Most sysadmins reading this are most probably be in denial and invoke the magic word, legacy. Sure, you can cling in there, for as long as you can. As a matter fact there are still people doing COBOL, and companies still relying on mainframes. Maybe you think it is nice that old systems survive. I think it is the dramatic evidence of an industry that does not know how to evolve in a normal way and depends on system that work, without understanding how.
DevOps is not caring about sysadmins anymore. You are not seating at the table with the cool kids. You are just managing whatever PasS your boss bought or keeping the Docker Engines up and running.
For the others that have been paying attention, probably you know this already, but here it goes: DevOps is not caring about sysadmins anymore. You are not seating at the table with the cool kids. You are just managing whatever PasS your boss bought or keeping the Docker Engines up and running. How are we going to transform the sysadmin role into something else? Maybe we could start by giving ourselves a new title, like Google did with the SREs.

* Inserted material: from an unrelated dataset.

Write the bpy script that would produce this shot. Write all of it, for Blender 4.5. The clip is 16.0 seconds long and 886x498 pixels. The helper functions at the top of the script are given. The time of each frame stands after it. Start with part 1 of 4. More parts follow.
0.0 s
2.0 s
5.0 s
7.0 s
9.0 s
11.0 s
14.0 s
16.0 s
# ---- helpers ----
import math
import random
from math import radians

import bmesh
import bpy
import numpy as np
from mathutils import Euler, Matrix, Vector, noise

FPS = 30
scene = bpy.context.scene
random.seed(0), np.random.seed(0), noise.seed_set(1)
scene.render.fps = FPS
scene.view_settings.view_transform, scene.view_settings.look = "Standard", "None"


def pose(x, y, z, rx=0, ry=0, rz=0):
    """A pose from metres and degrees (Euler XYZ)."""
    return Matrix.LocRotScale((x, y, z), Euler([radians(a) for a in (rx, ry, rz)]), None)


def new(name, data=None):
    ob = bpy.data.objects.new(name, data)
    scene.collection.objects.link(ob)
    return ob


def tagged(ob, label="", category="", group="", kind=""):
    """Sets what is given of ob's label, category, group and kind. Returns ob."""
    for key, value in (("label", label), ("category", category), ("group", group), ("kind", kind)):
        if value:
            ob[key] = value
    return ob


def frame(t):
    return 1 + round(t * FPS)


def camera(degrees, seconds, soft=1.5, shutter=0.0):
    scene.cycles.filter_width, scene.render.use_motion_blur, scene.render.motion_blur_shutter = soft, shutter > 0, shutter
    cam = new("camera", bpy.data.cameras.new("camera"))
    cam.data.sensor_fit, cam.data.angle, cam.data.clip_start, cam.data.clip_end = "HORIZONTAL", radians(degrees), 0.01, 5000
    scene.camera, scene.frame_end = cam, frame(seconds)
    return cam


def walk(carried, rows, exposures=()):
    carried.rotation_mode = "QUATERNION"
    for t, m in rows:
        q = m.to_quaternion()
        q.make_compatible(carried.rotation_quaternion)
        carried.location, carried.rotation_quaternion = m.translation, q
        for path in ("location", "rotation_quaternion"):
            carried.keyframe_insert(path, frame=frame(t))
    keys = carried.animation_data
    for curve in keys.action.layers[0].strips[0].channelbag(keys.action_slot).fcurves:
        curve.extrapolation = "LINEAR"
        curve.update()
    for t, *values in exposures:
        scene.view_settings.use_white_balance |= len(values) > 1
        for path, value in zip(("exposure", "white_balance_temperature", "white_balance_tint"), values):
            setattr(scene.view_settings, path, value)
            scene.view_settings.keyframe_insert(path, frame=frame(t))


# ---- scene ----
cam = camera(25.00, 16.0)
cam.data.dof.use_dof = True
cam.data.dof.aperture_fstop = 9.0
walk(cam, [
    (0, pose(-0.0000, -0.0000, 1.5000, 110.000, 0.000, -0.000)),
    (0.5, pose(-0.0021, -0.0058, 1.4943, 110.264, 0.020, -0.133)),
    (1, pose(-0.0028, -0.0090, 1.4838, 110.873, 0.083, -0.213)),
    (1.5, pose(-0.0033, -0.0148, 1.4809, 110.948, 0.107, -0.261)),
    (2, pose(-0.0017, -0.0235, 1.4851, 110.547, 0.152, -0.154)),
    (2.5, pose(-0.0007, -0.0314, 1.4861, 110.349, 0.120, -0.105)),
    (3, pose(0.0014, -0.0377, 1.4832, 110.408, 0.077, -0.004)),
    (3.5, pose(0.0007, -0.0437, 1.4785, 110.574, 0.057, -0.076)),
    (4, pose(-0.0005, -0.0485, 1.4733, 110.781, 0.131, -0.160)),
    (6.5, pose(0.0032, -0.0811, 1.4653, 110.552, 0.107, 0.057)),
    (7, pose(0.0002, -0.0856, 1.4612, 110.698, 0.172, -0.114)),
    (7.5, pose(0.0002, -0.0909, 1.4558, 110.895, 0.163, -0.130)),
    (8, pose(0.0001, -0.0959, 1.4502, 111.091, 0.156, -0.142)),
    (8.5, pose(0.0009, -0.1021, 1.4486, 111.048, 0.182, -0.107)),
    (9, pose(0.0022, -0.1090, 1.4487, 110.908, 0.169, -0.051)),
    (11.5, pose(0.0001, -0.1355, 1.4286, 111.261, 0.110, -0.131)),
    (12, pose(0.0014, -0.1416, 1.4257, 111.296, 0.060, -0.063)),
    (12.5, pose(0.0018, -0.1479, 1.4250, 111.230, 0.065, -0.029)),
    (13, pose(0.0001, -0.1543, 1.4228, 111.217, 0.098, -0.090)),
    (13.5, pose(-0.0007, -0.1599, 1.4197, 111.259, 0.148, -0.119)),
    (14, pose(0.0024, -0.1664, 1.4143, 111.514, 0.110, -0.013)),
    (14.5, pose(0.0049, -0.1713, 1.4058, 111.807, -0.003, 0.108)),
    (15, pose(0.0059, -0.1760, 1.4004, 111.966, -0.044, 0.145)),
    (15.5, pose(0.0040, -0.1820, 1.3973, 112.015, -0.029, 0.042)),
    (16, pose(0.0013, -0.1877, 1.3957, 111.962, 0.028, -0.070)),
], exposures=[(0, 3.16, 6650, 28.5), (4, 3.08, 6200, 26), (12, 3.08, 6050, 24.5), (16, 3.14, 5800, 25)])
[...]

If you have read this far, you already guessed that I do not like very much the way things are turning to be in our industry, and yes, I have some ideas about how it could be done better. At the end of the day it is a fight between doing what is right and what is convenient. I have talked a lot about how some things have gone off the rails, and not proposed any solutions or alternatives. What is the way to go from here?
That is a retort for another time.
DISCLAIMER: We use data centers as resource, cloud computing and containers when appropriate. We do not prefer a tool over another for what it is but for what it can do and for how it shapes culture in our organization.